The Department of Justice weighed in on the controversy surrounding proxy advisory firms, generally praising an SEC move to clamp down on the companies, whose influence over shareholders has roiled corporate boards for years.
In a comment letter posted on the financial regulator’s website, the DOJ focused on a major SEC rule proposed in November that would rein in the power of the firms.
The DOJ said in its letter posted to the public docket earlier this month that it was aware of concerns that “the proxy advisory industry operates as a duopoly,” referring to the two firms that dominate the business: Institutional Shareholder Services and Glass Lewis.
The department also restated complaints from critics of the firms that information the firms provide to shareholders in making their recommendations might not be accurate.
“The Department applauds the SEC’s exploration of ways to address these concerns,” the agency said. “Individual investors count on investment managers to vote in accordance with maximizing the value of their portfolios, yet is not clear the advice of the proxy advisory firms is always aligned with this goal today.”
The DOJ also praised the SEC’s move to “improve the transparency of proxy advisory firms’ practices” as well as the accuracy of the information in voting materials.
But the department’s comments on improving accuracy touched on one of the most contentious aspects of the proposal: the SEC’s requirement that advisory firms give companies an advance look at their recommendations to shareholders.

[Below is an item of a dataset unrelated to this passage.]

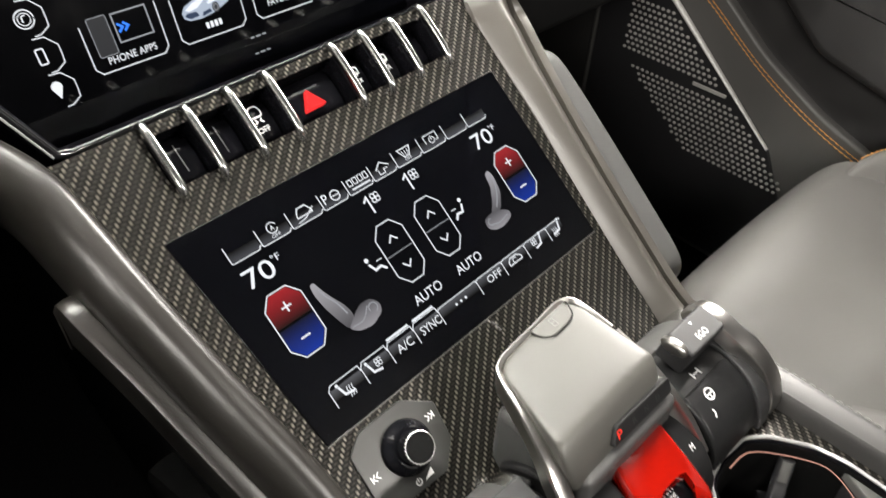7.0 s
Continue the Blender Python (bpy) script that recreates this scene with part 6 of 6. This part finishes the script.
def start_cover():
    c = thing("start_button_cover", WORLD_AT, "glossy red flip cover over the start button", "button cover")
    # the cover follows the barrel down, with a finger lip at its end
    path = [(-0.003, 0.4365), (-0.008, 0.4345), (-0.014, 0.4318), (-0.021, 0.4285), (-0.0285, 0.4250), (-0.0395, 0.4192), (-0.0440, 0.4168), (-0.0480, 0.4140), (-0.0510, 0.4105), (-0.0525, 0.4065)]
    line = curve([(0, y, z) for y, z in path], 4)
    last = len(line) - 1
    cols = [(-1, None), (-1, 0.0045), (-0.985, 0.0022), (-0.945, 0.0008), (-0.88, 0.0001), (-0.76, 0), (-0.62, 0), (-0.44, 0), (-0.22, 0), (0, 0), (0.22, 0), (0.44, 0), (0.62, 0), (0.76, 0), (0.88, 0.0001), (0.945, 0.0008), (0.985, 0.0022), (1, 0.0045), (1, None)]
    b = B()
    rows = []
    for i, (_, y, z) in enumerate(line):
        v = i / last
        hw = (0.0190 + 0.0026 * math.sin(math.pi / 2 * min(1, v / 0.62))) * math.sqrt(max(0.05, 1 - 0.80 * (max(0, v - 0.72) / 0.28) ** 2.4))
        cx = 0.4092 - 0.0050 * v
        deep = 0.0145 - 0.0095 * min(1, max(0, (v - 0.35) / 0.5))
        dish = 0.0030 * math.sin(math.pi * min(1, v / 0.5)) if v < 0.5 else -0.0016 * math.sin(math.pi * (v - 0.5) / 0.5)
        rows.append([b.verts.new((cx + u * hw, y, z - (deep if d is None else d) - dish * (1 - u * u))) for u, d in cols])
    # the finger slot stays open, a half moon with its round side to the rear, and a wall down to the button
    i0, i1, j0, j1 = 17, 26, 7, 12
    for i in range(i0 - 3, last):
        for j, (u, d) in enumerate(cols):
            if d == 0 and abs(u) < 0.7:
                k = abs(u - (cols[j0][0] + cols[j1][0]) / 2) / ((cols[j1][0] - cols[j0][0]) / 2)
                f = (i - i0) / (i1 - i0) if i < i1 else 1 - (i - i1) / (last - i1)
                pull = 0.0062 * max(0, f) * min(1, k) ** 2.2 - 0.0016 * min(1, k) ** 4 * max(0, 1 - abs(i - i0) / 3)
                rows[i][j].co += Vector((0, pull, pull * 0.5))
    for i in range(last):
        for j in range(len(cols) - 1):
            if i0 <= i < i1 and j0 <= j < j1:
                continue
            b.faces.new((rows[i][j], rows[i][j + 1], rows[i + 1][j + 1], rows[i + 1][j]))
    rim = [rows[i0][j] for j in range(j0, j1 + 1)] + [rows[i][j1] for i in range(i0 + 1, i1 + 1)] + [rows[i1][j] for j in range(j1 - 1, j0 - 1, -1)] + [rows[i][j0] for i in range(i1 - 1, i0, -1)]
    low = [b.verts.new((v.co.x, v.co.y - 0.001, v.co.z - 0.006)) for v in rim]
    for k in range(len(rim)):
        n = (k + 1) % len(rim)
        b.faces.new((rim[k], rim[n], low[n], low[k]))
    b.faces.new(rows[0])
    tip = [b.verts.new((v.co.x * 0.75 + 0.4042 * 0.25, v.co.y + 0.001, v.co.z - 0.005)) for v in rows[last]]
    for j in range(len(cols) - 1):
        b.faces.new((rows[last][j], rows[last][j + 1], tip[j + 1], tip[j]))
    cx = 0.4062
    part("cover", b, RED, c, "glossy red lacquered cover")
    b = B()
    loft(b, [[(cx + x, y, z) for x in (-0.014, 0.014)] + [(cx + x, y, z - 0.01) for x in (0.014, -0.014)] for y, z in ((-0.006, 0.424), (-0.020, 0.4215), (-0.042, 0.4105), (-0.05, 0.400))])
    k = part("start_button", b, GLOSS, c, "gloss black start button")
    at = basis((cx, -0.0355, 0.4140), (1, 0, 0), (0, 1, 0.50))
    b = B()
    words(b, "START", -6.5, 6.5, 3.2, 6.6, 0.6)
    words(b, "ENGINE", -5, 5, 0.2, 2.2, 0.6)
    words(b, "STOP", -5.2, 5.2, -4.2, -0.8, 0.6)
    w = part("start_words", b, PRINT, k, "white words")
    w.matrix_local = at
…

Critics of the proposal call that an overly burdensome regulation that unfairly exposes advisory firms to liability.
The DOJ had one note of caution: If the cost of the regulations is too large, it could decrease competition in an industry already dominated by the two large firms.
“The Department would further emphasize that efforts which increase regulatory costs, in particular, should be undertaken with care, because such costs tend to be stable or to increase over time,” the letter reads. However, the DOJ said it was “optimistic” the regulator would “minimize compliance burdens while making proxy advisory services more transparent and accountable.”
The DOJ did not address a related proposal by the SEC that would introduce new limitations to the shareholder proposal submission process.
ISS declined to comment on the DOJ’s letter. Glass Lewis did not immediately respond to a request for comment.